Singer Errol Ranville charged in crash that killed wife

Manitoba singer Errol Ranville has been charged with careless driving in connection with the crash that killed his wife last year.

Ranville was lone survivor of northern Manitoba head-on collision

Manitoba singer-songwriter charged with careless driving that killed his wife and four other people. 1:42

Manitoba singer Errol Ranville has been charged with careless driving in a crash that killed his wife and four other people last year, but he does not believe he was responsible for the collision, according to his lawyer.

Ranville, the lead singer of the popular Winnipeg-based country-rock band C-Weed, was the lone survivor of the fiery head-on crash near The Pas, Man., on Oct. 8, 2010.

"It's terrible — five people died, he lost his wife," Harvey Pollock, Ranville's lawyer, told CBC News on Wednesday.

"As he comes out of that accident, he's alive, and his wife's burning in the car."

Ranville and his wife, Marcie, were in a Jeep on Highway 10 just south of The Pas when it collided with a car carrying four people from the nearby Opaskwayak Cree Nation.

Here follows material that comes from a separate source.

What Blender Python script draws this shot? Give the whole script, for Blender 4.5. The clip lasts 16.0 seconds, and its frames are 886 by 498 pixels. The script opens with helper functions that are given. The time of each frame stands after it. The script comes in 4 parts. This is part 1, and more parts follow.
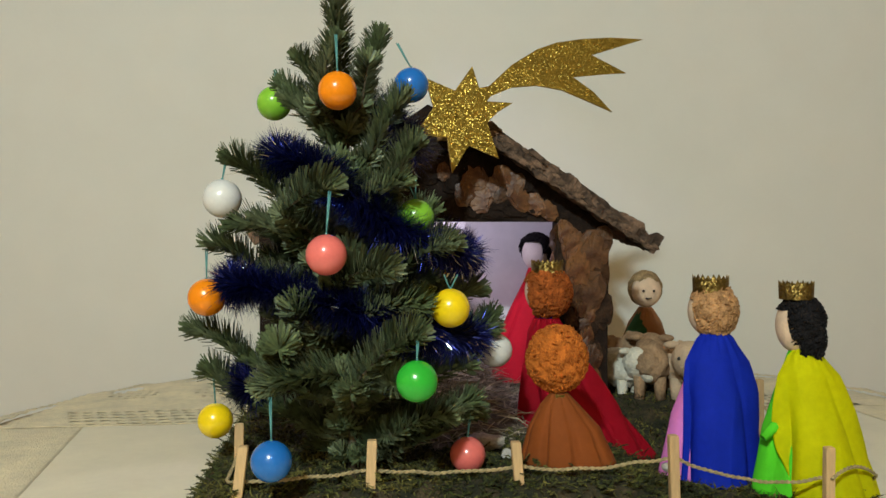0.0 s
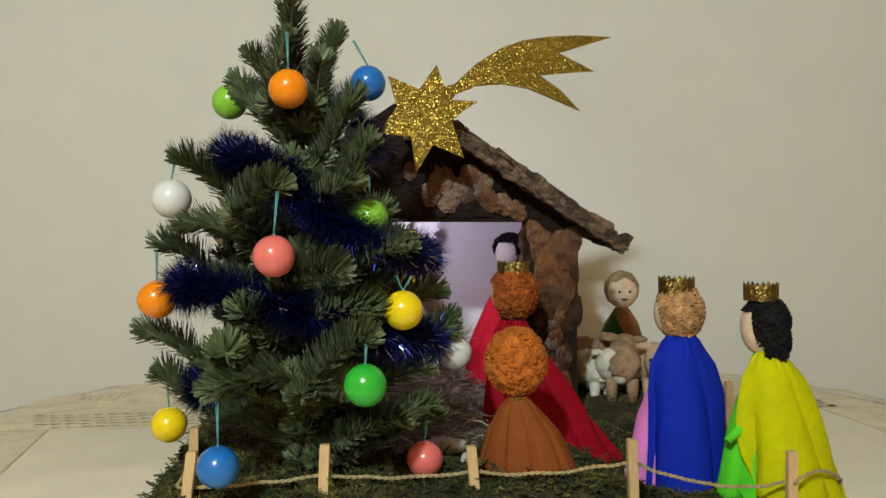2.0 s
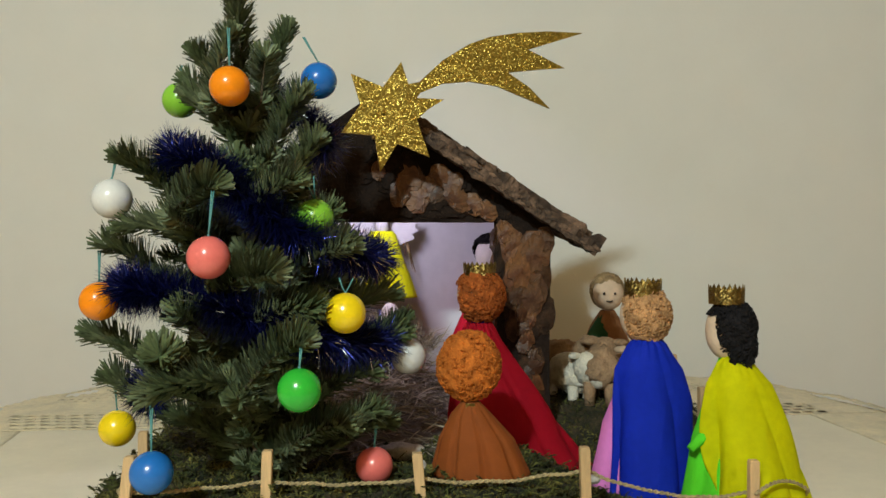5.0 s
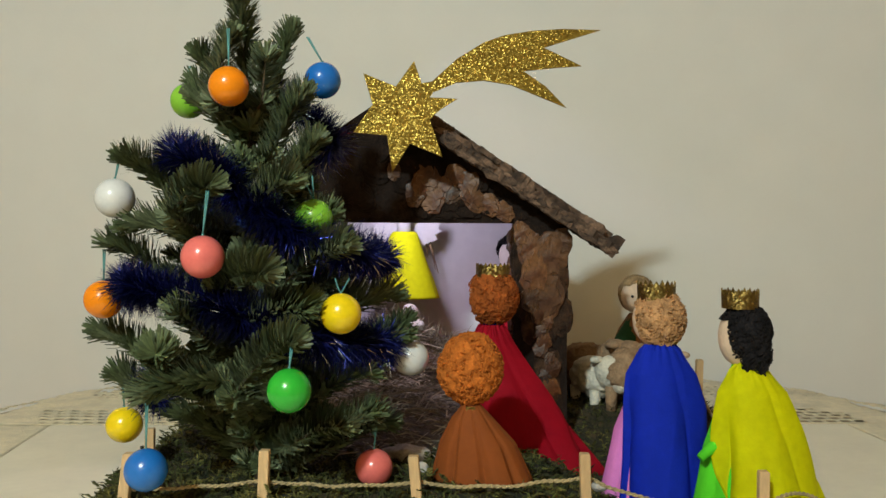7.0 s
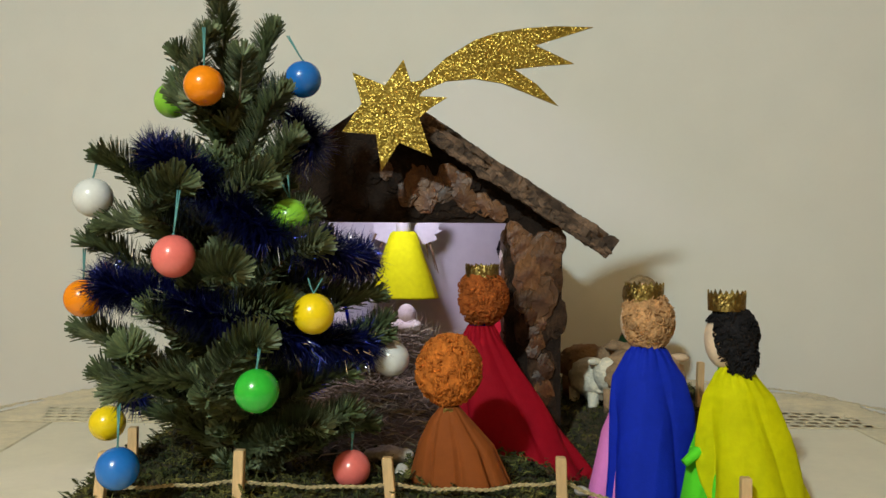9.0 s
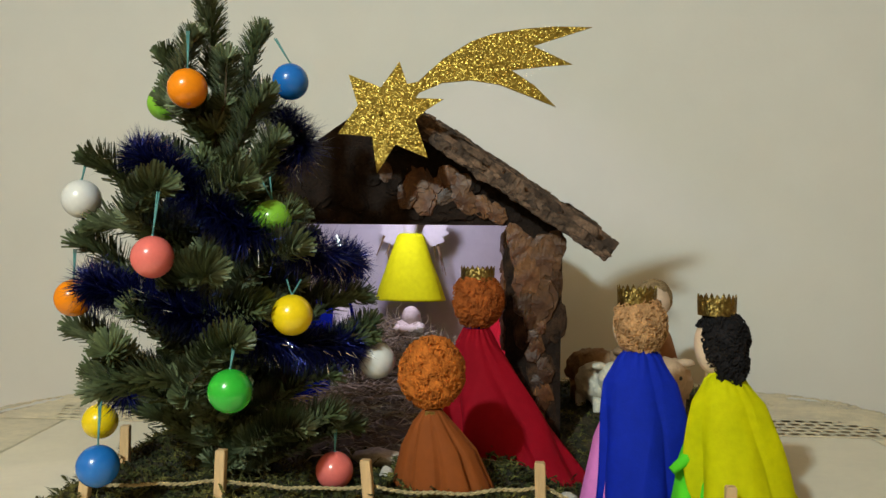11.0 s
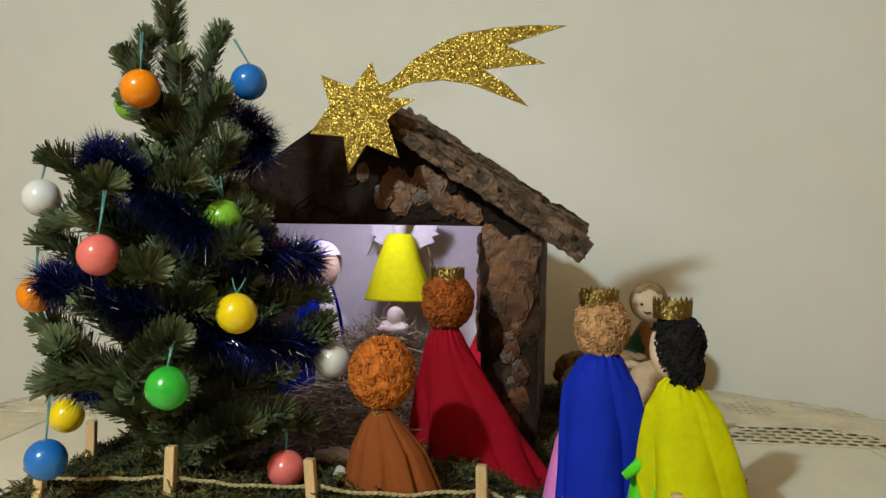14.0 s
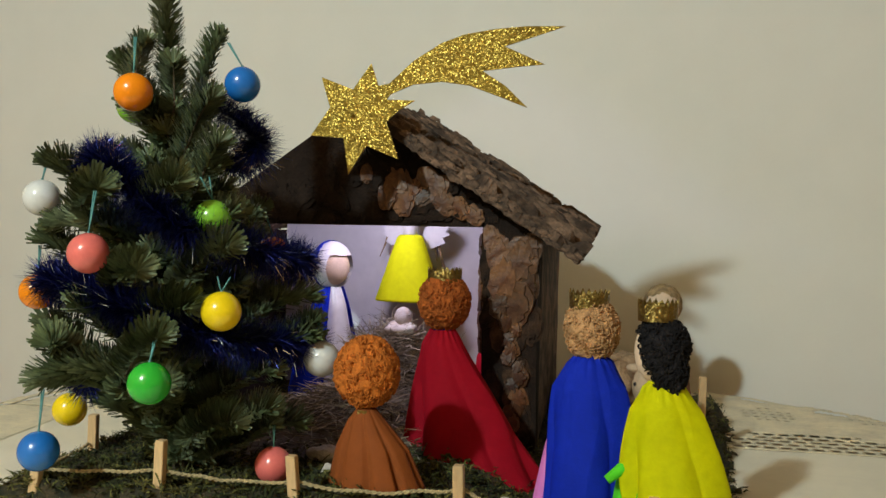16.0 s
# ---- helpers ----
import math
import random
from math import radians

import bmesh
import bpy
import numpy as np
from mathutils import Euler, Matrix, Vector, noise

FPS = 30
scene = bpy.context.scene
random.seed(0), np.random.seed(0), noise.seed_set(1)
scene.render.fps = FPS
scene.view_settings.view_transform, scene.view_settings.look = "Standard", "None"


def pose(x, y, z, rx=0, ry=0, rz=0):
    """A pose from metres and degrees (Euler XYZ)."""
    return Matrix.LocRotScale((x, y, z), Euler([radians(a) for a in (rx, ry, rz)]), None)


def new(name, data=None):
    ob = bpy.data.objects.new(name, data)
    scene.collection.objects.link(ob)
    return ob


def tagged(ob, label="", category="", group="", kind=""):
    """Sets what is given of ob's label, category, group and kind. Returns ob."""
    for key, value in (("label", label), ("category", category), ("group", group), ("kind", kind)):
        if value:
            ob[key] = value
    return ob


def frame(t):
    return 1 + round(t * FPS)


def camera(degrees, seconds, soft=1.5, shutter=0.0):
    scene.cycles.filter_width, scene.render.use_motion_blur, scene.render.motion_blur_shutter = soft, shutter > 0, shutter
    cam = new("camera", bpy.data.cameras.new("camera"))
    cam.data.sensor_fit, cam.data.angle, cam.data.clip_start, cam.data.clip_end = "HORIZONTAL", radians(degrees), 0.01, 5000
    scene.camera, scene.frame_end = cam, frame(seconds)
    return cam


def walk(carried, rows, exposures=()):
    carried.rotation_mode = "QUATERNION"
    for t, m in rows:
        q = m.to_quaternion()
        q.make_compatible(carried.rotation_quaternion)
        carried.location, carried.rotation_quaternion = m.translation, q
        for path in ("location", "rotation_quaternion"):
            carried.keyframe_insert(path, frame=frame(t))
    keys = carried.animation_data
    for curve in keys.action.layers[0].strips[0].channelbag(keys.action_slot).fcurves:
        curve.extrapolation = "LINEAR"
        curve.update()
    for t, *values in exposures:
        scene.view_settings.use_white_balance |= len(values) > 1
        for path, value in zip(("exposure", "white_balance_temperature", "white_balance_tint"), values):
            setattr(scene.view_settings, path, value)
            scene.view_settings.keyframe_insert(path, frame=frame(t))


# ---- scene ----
cam = camera(54.6, 16.0)
METRES, EYE, TILT, LEAN, TURN = 0.489, 0.3135, -1.0, 0.0, 0.0
ROWS = [
    (0.0, 0.0, 0.0, 0.0, 0.0, 0.0, -0.0),
    (0.5, 0.0232, 0.009, 0.0001, -0.11, 0.01, 0.0),
    (1.0, 0.0396, 0.0154, 0.0002, -0.09, -0.0, -0.01),
    (1.5, 0.0617, 0.0222, 0.0015, -0.08, -0.01, 0.01),
    (2.0, 0.0938, 0.0329, 0.0027, -0.11, -0.02, 0.05),
    (2.5, 0.1186, 0.0426, 0.0028, -0.19, -0.02, 0.08),
    (3.0, 0.143, 0.051, 0.0034, -0.23, -0.01, 0.07),
    (3.5, 0.1712, 0.0609, 0.0042, -0.19, -0.0, 0.06),
    (4.0, 0.1944, 0.068, 0.0042, 0.11, -0.01, 0.05),
    (6.5, 0.3508, 0.1085, 0.0056, 4.37, 0.04, -0.29),
    (7.0, 0.3741, 0.1138, 0.0055, 5.29, 0.03, -0.38),
    (7.5, 0.3943, 0.1186, 0.0057, 5.94, 0.02, -0.47),
    (8.0, 0.4243, 0.1266, 0.0059, 6.49, 0.03, -0.52),
    (8.5, 0.4588, 0.1371, 0.0069, 6.97, 0.03, -0.56),
    (9.0, 0.49, 0.146, 0.0069, 7.53, 0.0, -0.53),
    (11.5, 0.6459, 0.1834, 0.0063, 11.19, 0.14, -0.86),
    (12.0, 0.6677, 0.1897, 0.0057, 11.67, 0.08, -0.93),
    (12.5, 0.6984, 0.1974, 0.007, 12.16, 0.09, -0.94),
    (13.0, 0.7468, 0.2112, 0.0072, 12.57, 0.1, -0.99),
    (13.5, 0.7855, 0.2214, 0.0071, 13.2, 0.18, -1.02),
    (14.0, 0.824, 0.2302, 0.0075, 13.9, 0.19, -1.13),
    (14.5, 0.864, 0.2396, 0.0078, 14.84, 0.16, -1.27),
    (15.0, 0.9033, 0.2477, 0.0078, 15.76, 0.27, -1.27),
    (15.5, 0.9331, 0.2539, 0.0072, 16.62, 0.24, -1.37),
    (16.0, 0.9643, 0.2604, 0.0079, 17.36, 0.24, -1.48),
]
walk(cam, [(t, pose(0, 0, EYE, TILT, LEAN, TURN) @ pose(METRES * x, METRES * y, METRES * z, 90 + pitch, roll, yaw)) for t, x, y, z, yaw, pitch, roll in ROWS])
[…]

Marcie Ranville was pronounced dead at the scene. The four people inside the other car were also killed. Ranville himself was critically injured and doctors did not know if he would survive.

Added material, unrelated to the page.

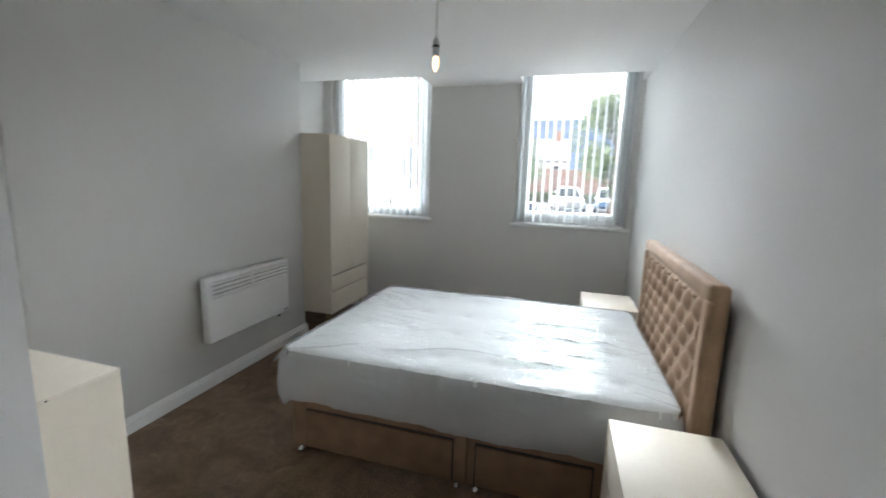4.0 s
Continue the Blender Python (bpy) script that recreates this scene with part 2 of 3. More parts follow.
def lathe_bm(profile, sides=32, at=(0, 0, 0)):
    """A turned shape from (radius, height) pairs."""
    bm = bmesh.new()
    ROUND.add(id(bm))
    rings = [[bm.verts.new((at[0] + r * math.cos(2 * math.pi * k / sides), at[1] + r * math.sin(2 * math.pi * k / sides), at[2] + z)) for k in range(sides)] for r, z in profile]
    for a, b in zip(rings, rings[1:]):
        for k in range(sides):
            bm.faces.new((a[k], a[(k + 1) % sides], b[(k + 1) % sides], b[k]))
    bm.faces.new(rings[0][::-1])
    bm.faces.new(rings[-1])
    return bm


# ---- the room's shell ----
structure("floor", box_bm(-2.9, 1.4, -1.8, 5.95, -0.12, 0.0), CARPET, "brown short-pile carpet with brushed patches wall to wall", "carpet")
EAST, BREAST, ALCOVE, ALCOVE_N = 0.915, -2.025, -2.25, -2.42
NIB_X, NIB_Y, DOOR_Y0, DOOR_Y1 = -0.581, 1.757, 0.325, 0.456
structure("wall_east", box_bm(EAST, 1.06, 0.335, 5.92, 0, 2.9), PAINT, "plain off-white painted wall behind the bed", "wall")
bm = bmesh.new()
for x0, x1, z0, z1 in ((-2.9, W1[0], 0, 2.9), (W1[1], W2[0], 0, 2.9), (W2[1], EAST, 0, 2.9), (*W1, 0, 1.055), (*W2, 0, 1.055), (*W1, HEAD, 2.9), (*W2, HEAD, 2.9)):
    box_bm(x0, x1, WALL_N, 5.92, z0, z1, bm=bm)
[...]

RCMP confirmed on Wednesday that Ranville has been charged with careless driving in connection with the crash.

Ranville still grieving, says lawyer

Pollock said his client is still grieving from the death of his wife and now feels worse after being charged.

"His position is that he was not responsible for this accident," Pollock said.

While Ranville does not want to blame the driver of the other vehicle, Pollock said all four people in that car had alcohol blood levels two to three times above the legal limit, while no alcohol was found in Ranville's system.

Pollock said while Ranville would rather not face the careless driving charge, it is normal for the Crown, on behalf of the public, to find out what exactly happened.

"Unfortunately for Mr. Ranville … he's in a position where he has to prove that he was not the one that was responsible for this accident," Pollock said.

RCMP say Ranville has a court appearance scheduled for Thursday in The Pas. Pollock said his client will next appear in court on Jan. 26.

Ranville was inducted into the Aboriginal Music Hall of Fame in 2005. Last month, he received a lifetime achievement award at the Aboriginal People's Choice Music Awards in Winnipeg.